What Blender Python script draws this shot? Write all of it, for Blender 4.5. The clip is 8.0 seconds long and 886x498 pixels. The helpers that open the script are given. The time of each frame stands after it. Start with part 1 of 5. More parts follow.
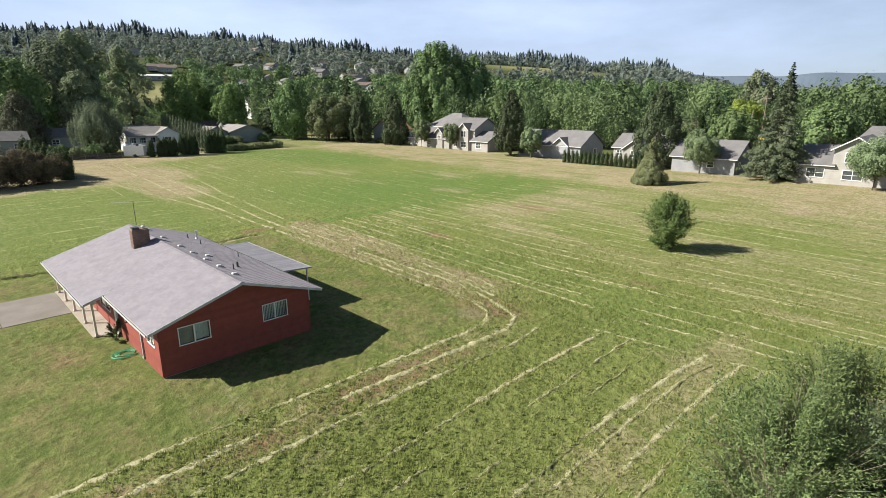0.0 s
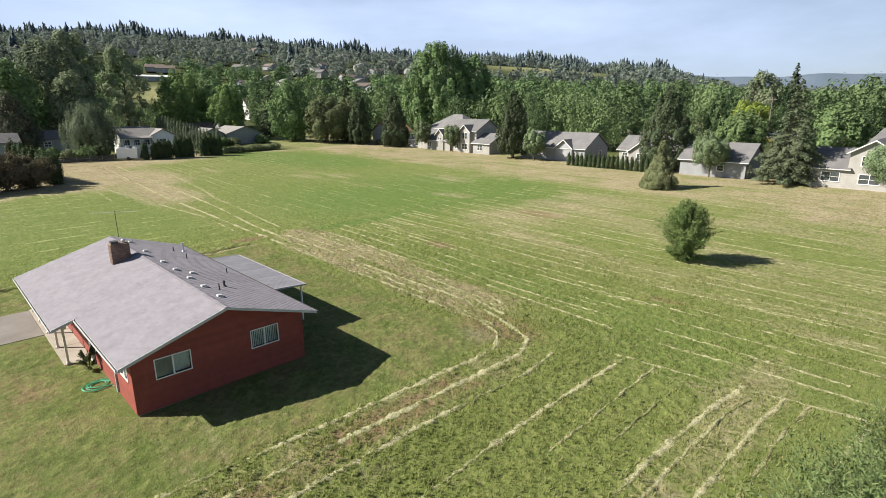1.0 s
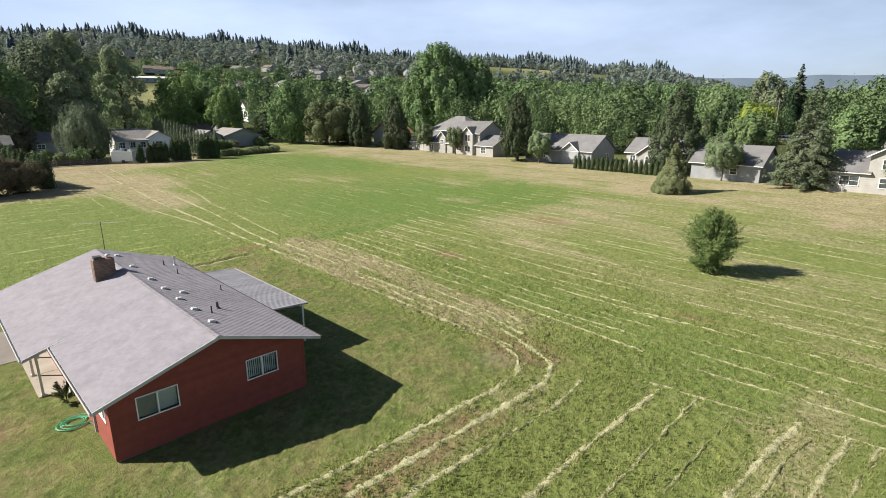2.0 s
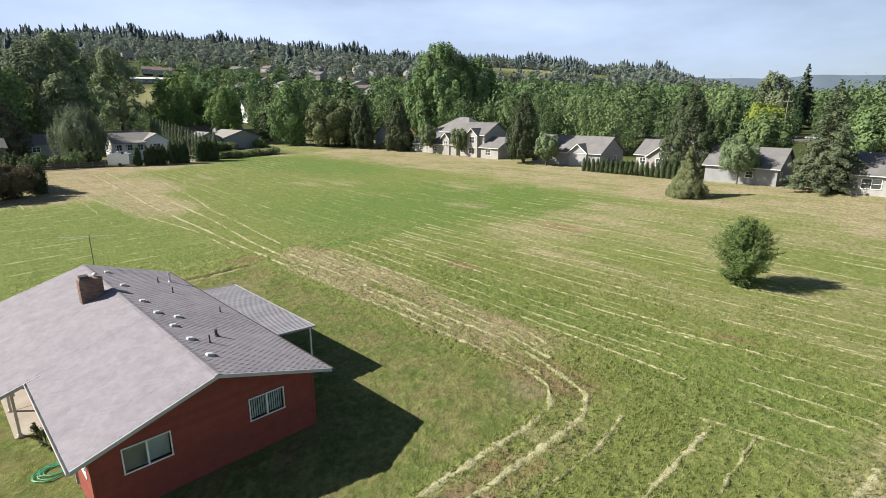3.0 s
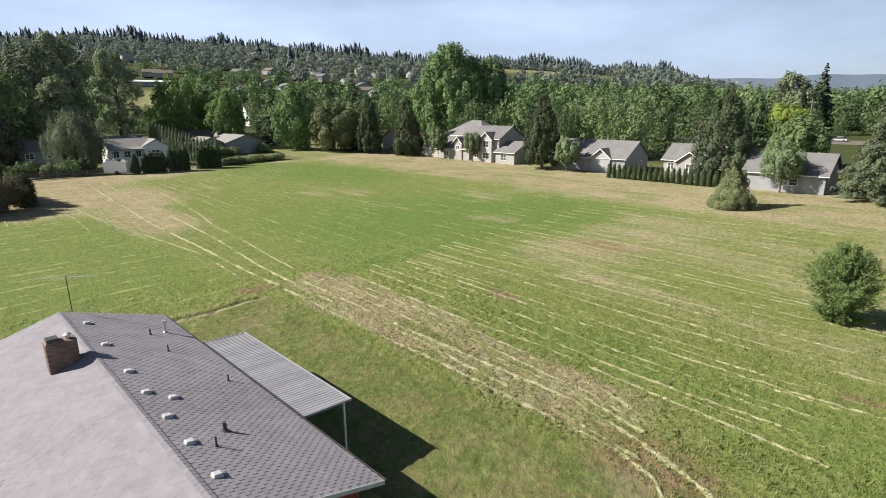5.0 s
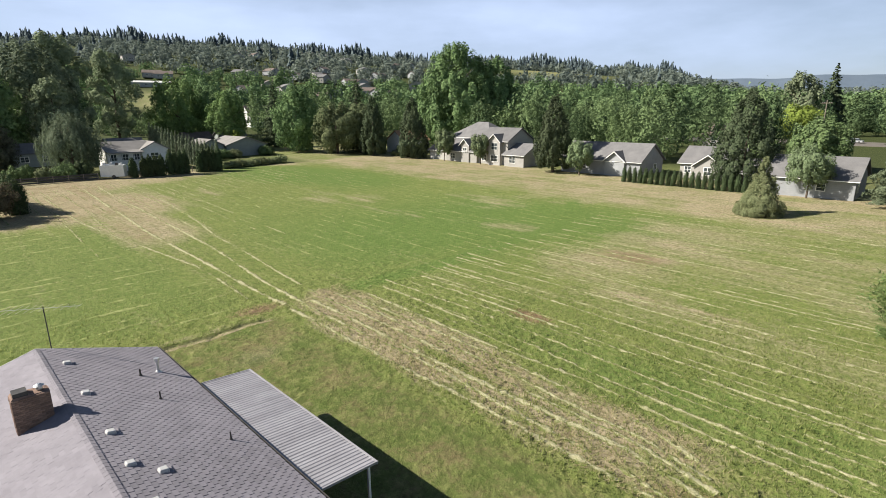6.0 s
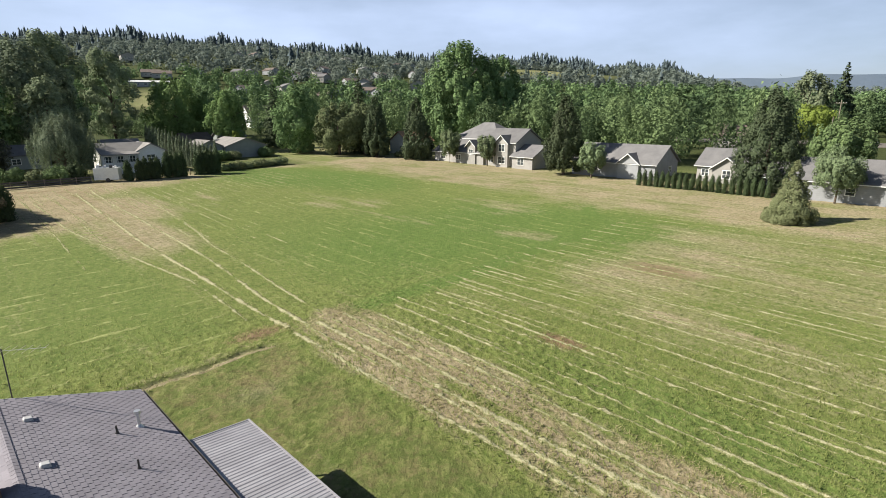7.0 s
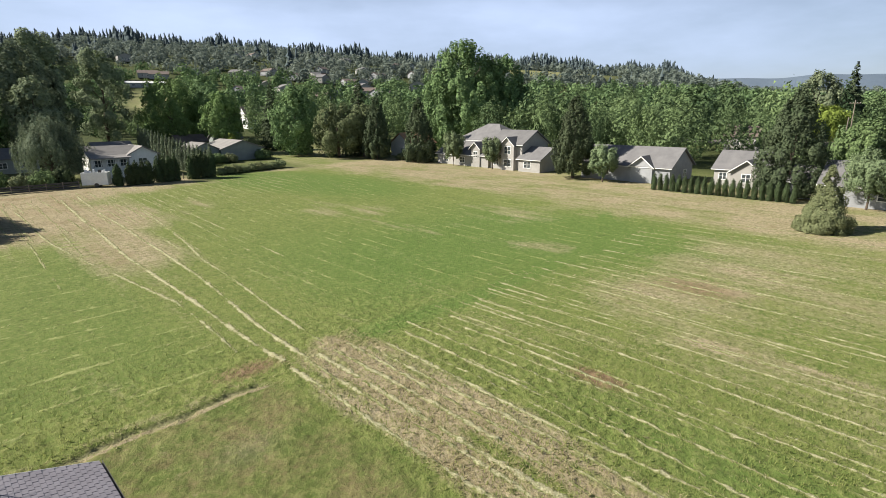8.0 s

WORK INSTRUCTIONS: Copy out each line word for word, please, skipping the images.

FULL RESPONSE:
What Blender Python script draws this shot? Write all of it, for Blender 4.5. The clip is 8.0 seconds long and 886x498 pixels. The helpers that open the script are given. The time of each frame stands after it. Start with part 1 of 5. More parts follow.
0.0 s
1.0 s
2.0 s
3.0 s
5.0 s
6.0 s
7.0 s
8.0 s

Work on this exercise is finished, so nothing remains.